> DATA:

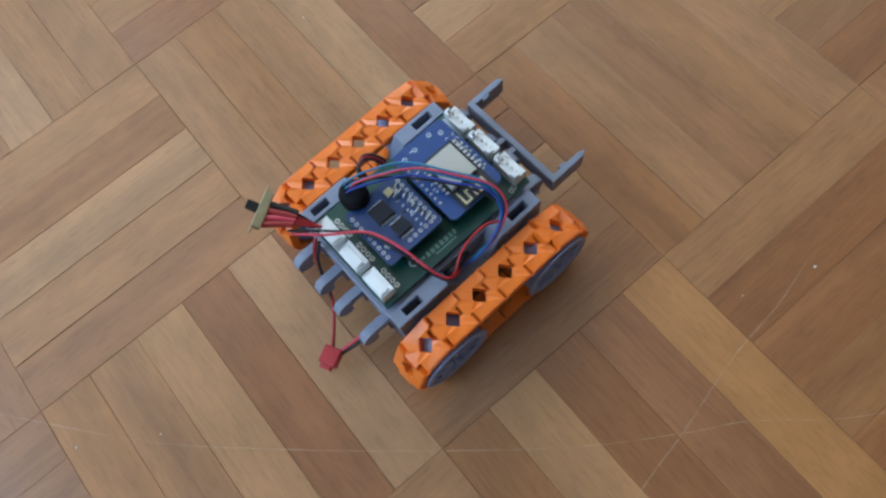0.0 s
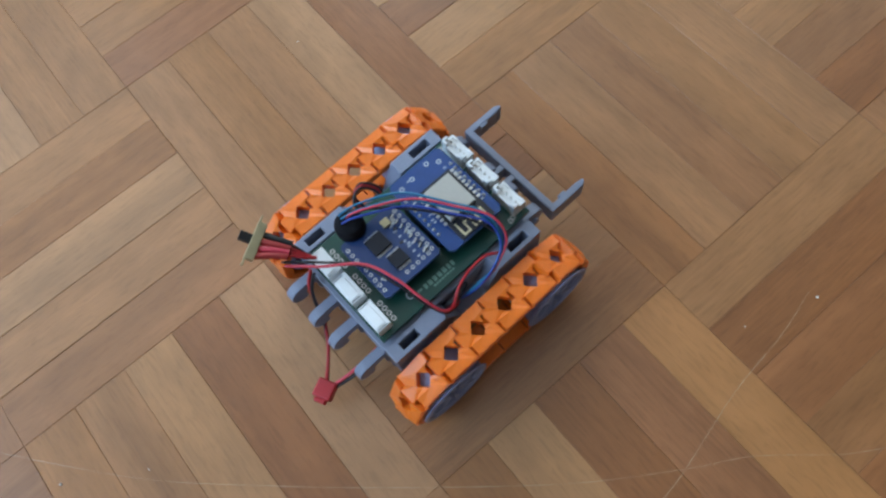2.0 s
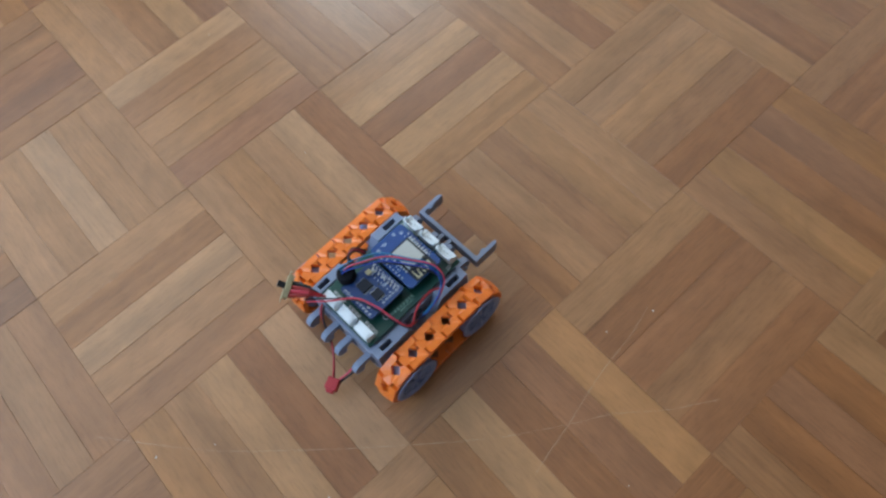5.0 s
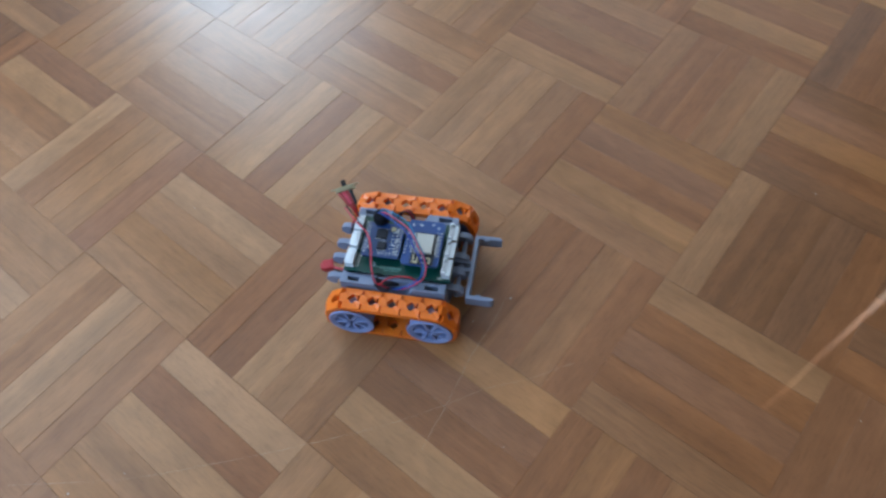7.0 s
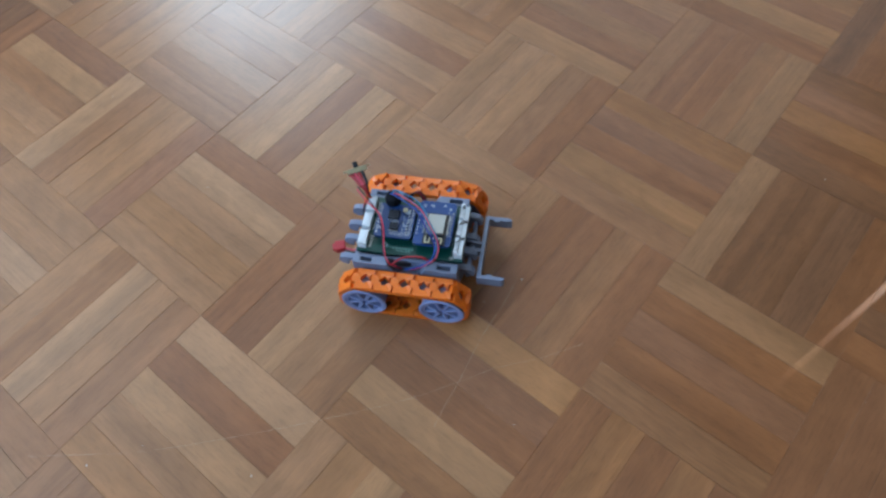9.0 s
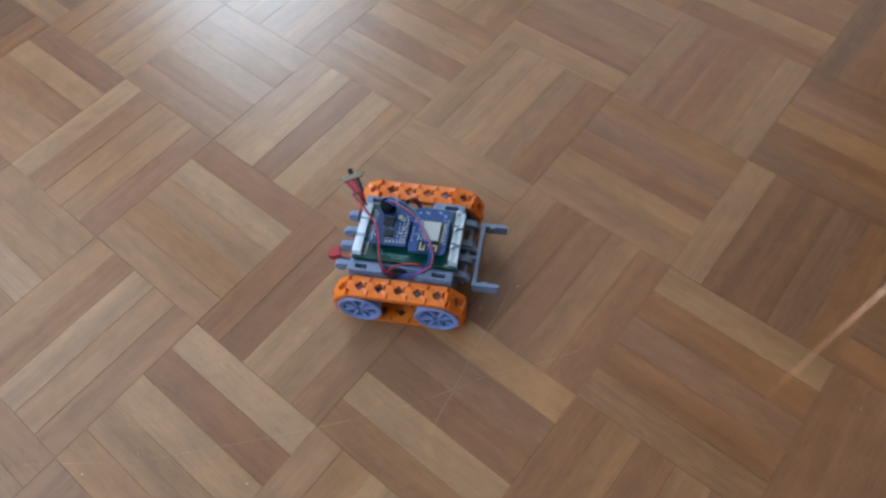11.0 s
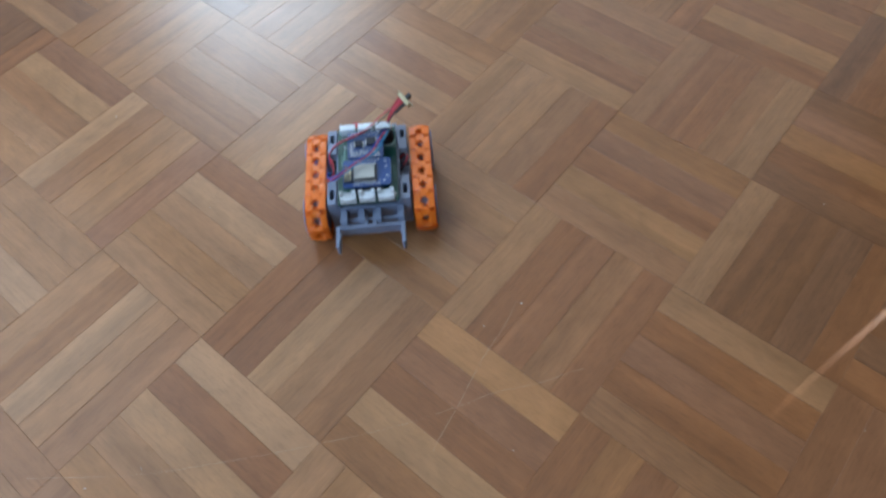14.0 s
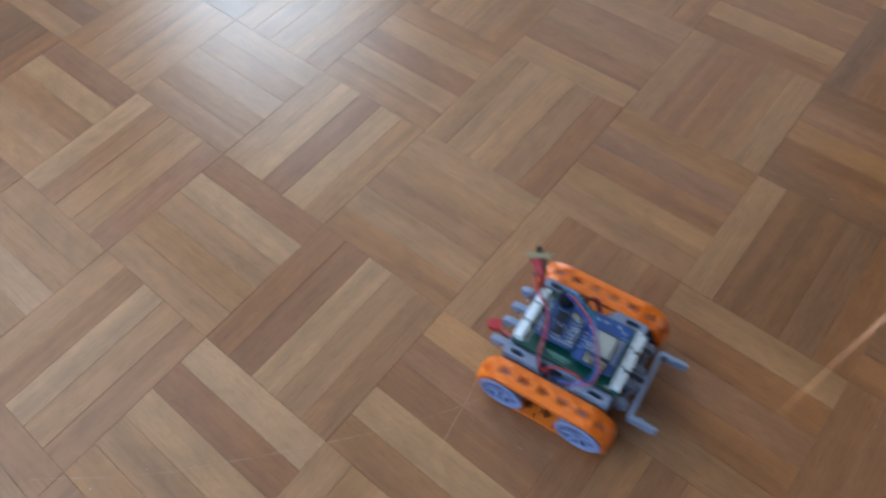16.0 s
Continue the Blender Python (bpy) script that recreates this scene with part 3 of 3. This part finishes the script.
def boards():
    rnd = random.Random(3)
    bm = bmesh.new()
    box(bm, M(-35.2), M(37.4), M(-22.3), M(22.3), M(40.8), M(42.4), M(0.15))
    base = part("green_circuit_board", bm, GREEN, robot, "dark green main circuit board")
    for yc in (13.2, -0.2, -14.3):
        bm = bmesh.new()
        for k in range(4):
            ring(bm, M(-26.6), M(yc - 3.75 + 2.5 * k), M(42.4), M(0.55), M(1.05), M(0.12))
        part("solder_ring", bm, SOLDER, base)
    for yc in (13.4, -0.4, -14.3):
        white_connector(31.4, yc, True)
    for yc in (13.2, -0.2, -14.3):
        white_connector(-28.6, yc, False)
    # writing on the board: plain bars
    faint = mat("faint_print", (0.16, 0.32, 0.27), 0.5, bump=0)
    for x0, x1, y, h in ((-11, 3, -17.2, 2.0), (-8, 1, -19.3, 0.8), (-14, -11.8, -17.0, 1.0)):
        x = x0
        while x < x1:
            w = rnd.uniform(0.9, 1.5) * (1.3 if h > 1.5 else 0.7)
            bm = bmesh.new()
            box(bm, M(x), M(x + w), M(y - h / 2), M(y + h / 2), M(42.4), M(42.45))
            part("printed_bar", bm, faint, base)
            x += w + (0.7 if h > 1.5 else 0.4)
    bm = bmesh.new()
    ring(bm, M(-16.5), M(-15.8), M(42.4), M(1.2), M(1.7), M(0.06), 18)
    part("printed_mark", bm, SILK, base)
    for x, y in ((31, 20), (31, -20), (29.5, -20.4), (-34, 20.3)):
        bm = bmesh.new()
        ring(bm, M(x), M(y), M(42.4), M(0.6), M(1.1), M(0.1))
        part("solder_ring", bm, SOLDER, base)

    # controller board ahead, with its radio module
    def outline(x0, x1, y0, y1, c):
        return [(M(a), M(b)) for a, b in ((x0 + c, y0), (x1 - c, y0), (x1, y0 + c), (x1, y1 - c), (x1 - c, y1), (x0 + c, y1), (x0, y1 - c), (x0, y0 + c))]
    bm = bmesh.new()
    prism(bm, outline(3.4, 28.6, -17.2, 18.2, 1.6), M(44.6), M(46.1))
    ctl = part("controller_board", bm, BLUE, robot, "blue controller board with a metal-cased radio module")
    bm = bmesh.new()
    box(bm, M(9.5), M(25.0), M(-16.6), M(8.0), M(46.1), M(46.9), M(0.1))
    part("radio_module_board", bm, mat("module_board", (0.010, 0.013, 0.022), 0.40), ctl)
    bm = bmesh.new()
    box(bm, M(11.0), M(23.2), M(-8.8), M(6.2), M(46.9), M(49.0), M(0.45))
    part("metal_shield", bm, STEEL, ctl, "matt tinned metal case")
    bm = bmesh.new()
    for x in (25.4, 9.2):
        for k in range(8):
            box(bm, M(x - 0.7), M(x + 0.7), M(-7.6 + 2 * k - 0.5), M(-7.6 + 2 * k + 0.5), M(46.9), M(47.05))
    tagged(part("module_pads", bm, SOLDER, ctl), kind="stuff")
    bm = bmesh.new()
    zig = [(11.5, -10.2), (11.5, -15.4), (14.2, -15.4), (14.2, -11.6), (16.8, -11.6), (16.8, -15.4), (19.4, -15.4), (19.4, -11.6), (22.4, -11.6), (22.4, -15.4)]
    for (a, b), (c, d) in zip(zig, zig[1:]):
        box(bm, M(min(a, c) - 0.4), M(max(a, c) + 0.4), M(min(b, d) - 0.4), M(max(b, d) + 0.4), M(46.9), M(47.0 + 0.004 * (a + b)))
    part("antenna_trace", bm, mat("gold_trace", (0.62, 0.55, 0.36), 0.35, 0.6), ctl)
    bm = bmesh.new()
    for x in (27.2, 4.8):
        for k in range(8):
            y = -8.5 + 2.54 * k
            cyl(bm, M(0.75), M(0.7), Matrix.Translation((M(x), M(y), M(46.4))), 8, r2=M(0.3))
    tagged(part("header_pins", bm, SOLDER, ctl), kind="stuff")
    for x0, x1 in ((25.9, 28.4), (3.6, 6.0)):
        bm = bmesh.new()
        box(bm, M(x0), M(x1), M(-10), M(10.6), M(37.8), M(44.6))
        part("header_strip", bm, BLACK, ctl)
    for x, y in ((20.5, 15.5), (12.5, 14.5), (24.5, 13.0), (7.0, 14.0)):
        bm = bmesh.new()
        ring(bm, M(x), M(y), M(46.1), M(0.55), M(1.0), M(0.08))
        part("printed_ring", bm, SILK, ctl)
    for k in range(13):
        bm = bmesh.new()
        x, y = rnd.choice((23.4, 7.2, 26.2)) + rnd.uniform(-0.6, 0.6), -9 + 1.6 * k + rnd.uniform(-0.3, 0.3)
        if 24.6 > x > 9:
            x, y = rnd.uniform(10, 26), rnd.uniform(9.5, 17)
        box(bm, M(x - rnd.uniform(0.3, 0.9)), M(x + rnd.uniform(0.3, 0.9)), M(y - 0.25), M(y + 0.25), M(46.1), M(46.16))
        part("printed_bar", bm, SILK, ctl)

    ctl.location.z = M(4.7)

    # second board behind it
    bm = bmesh.new()
    prism(bm, outline(-24.4, 1.4, -13.8, 13.2, 1.2), M(44.4), M(45.9))
    drv = part("driver_board", bm, NAVYBOARD, robot, "blue driver board with black chips")
    for x0, x1 in ((-1.6, 0.9), (-23.9, -21.4)):
        bm = bmesh.new()
        box(bm, M(x0), M(x1), M(-10), M(10.6), M(38.4), M(44.4))
        part("header_strip", bm, BLACK, drv)
    for x0, x1, y0, y1 in ((-16.9, -9.7, 0.6, 7.6), (-14.6, -8.6, -8.0, -2.4)):
        bm = bmesh.new()
        box(bm, M(x0), M(x1), M(y0), M(y1), M(45.9), M(47.4), M(0.15))
        part("chip", bm, mat("chip_resin", (0.012, 0.014, 0.022), 0.55, spec=0.25), drv)
    bm = bmesh.new()
    for k in range(11):
        x = -16.6 + 0.62 * k
        for y in (0.2, 8.0):
            box(bm, M(x), M(x + 0.3), M(y - 0.5), M(y + 0.5), M(45.9), M(46.3))
        for y in (-8.4, -2.0):
            if k > 8:
                continue
            box(bm, M(x + 2.4), M(x + 2.7), M(y - 0.6), M(y + 0.6), M(45.9), M(46.3))
    tagged(part("chip_legs", bm, SOLDER, drv), kind="stuff")
    bm = bmesh.new()
    box(bm, M(-7.6), M(-4.4), M(6.8), M(10.0), M(45.9), M(47.2), M(0.2))
    part("lamp_chip", bm, BRASS, drv, "small yellowed square component")
    bm = bmesh.new()
    for x in (-0.4, -22.8):
        for k in range(9):
            ring(bm, M(x), M(-10.5 + 2.54 * k), M(45.9), M(0.45), M(0.8), M(0.1))
    for k in range(5):
        ring(bm, M(-12.5 + 2.54 * k), M(-11.0), M(45.9), M(0.45), M(0.8), M(0.1))
    part("solder_ring", bm, SOLDER, drv)
    for k in range(16):
        bm = bmesh.new()
        x, y = -20.5 + 19.5 * ((k * 0.618) % 1), -9.5 + 20 * ((k * 0.381 + 0.13) % 1)
        if (-19.5 < x < -7 and -9.5 < y < 9.5):
            x = -6.0 + 5.0 * ((k * 0.77) % 1)
        if rnd.random() < 0.5:
            box(bm, M(x - 0.7), M(x + 0.7), M(y - 0.3), M(y + 0.3), M(45.9), M(45.96))
            part("printed_bar", bm, SILK, drv)
        else:
            box(bm, M(x - 0.75), M(x + 0.75), M(y - 0.4), M(y + 0.4), M(45.9), M(46.4))
            part("resistor", bm, rnd.choice((SILK, BLACK, SOLDER)), drv)

    # rows of bent pins and the small print beside them
    for x, lean in ((-2.6, 1),):
        for k in range(8):
            y = -9.2 + 2.54 * k
            bm = bmesh.new()
            box(bm, M(x - 0.9), M(x + 0.9), M(y - 0.35), M(y + 0.35), M(45.9), M(46.9), M(0.15), Matrix.Translation((M(x), M(y), 0)) @ Matrix.Rotation(radians(24 * lean), 4, "Z") @ Matrix.Translation((M(-x), M(-y), 0)))
            part("pin", bm, SOLDER, drv)
            bm = bmesh.new()
            box(bm, M(x - 2.9 * lean - 0.6), M(x - 2.9 * lean + 0.6), M(y - 0.3), M(y + 0.25), M(45.9), M(45.96))
            part("printed_bar", bm, SILK, drv)
    drv.location.z = M(4.1)
    bm = bmesh.new()
    cyl(bm, M(5.6), M(9.5), Matrix.Translation((M(-16.2), M(16.0), M(51.6))), 28, bevel=M(2.4))
    part("black_capsule", bm, mat("matt_black_rubber", (0.008, 0.008, 0.011), 0.85, spec=0.15), robot, "round black component standing on the board")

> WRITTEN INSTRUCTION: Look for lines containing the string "with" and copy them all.

> FULL SOLUTION:
Continue the Blender Python (bpy) script that recreates this scene with part 3 of 3. This part finishes the script.
    # controller board ahead, with its radio module
    ctl = part("controller_board", bm, BLUE, robot, "blue controller board with a metal-cased radio module")
    drv = part("driver_board", bm, NAVYBOARD, robot, "blue driver board with black chips")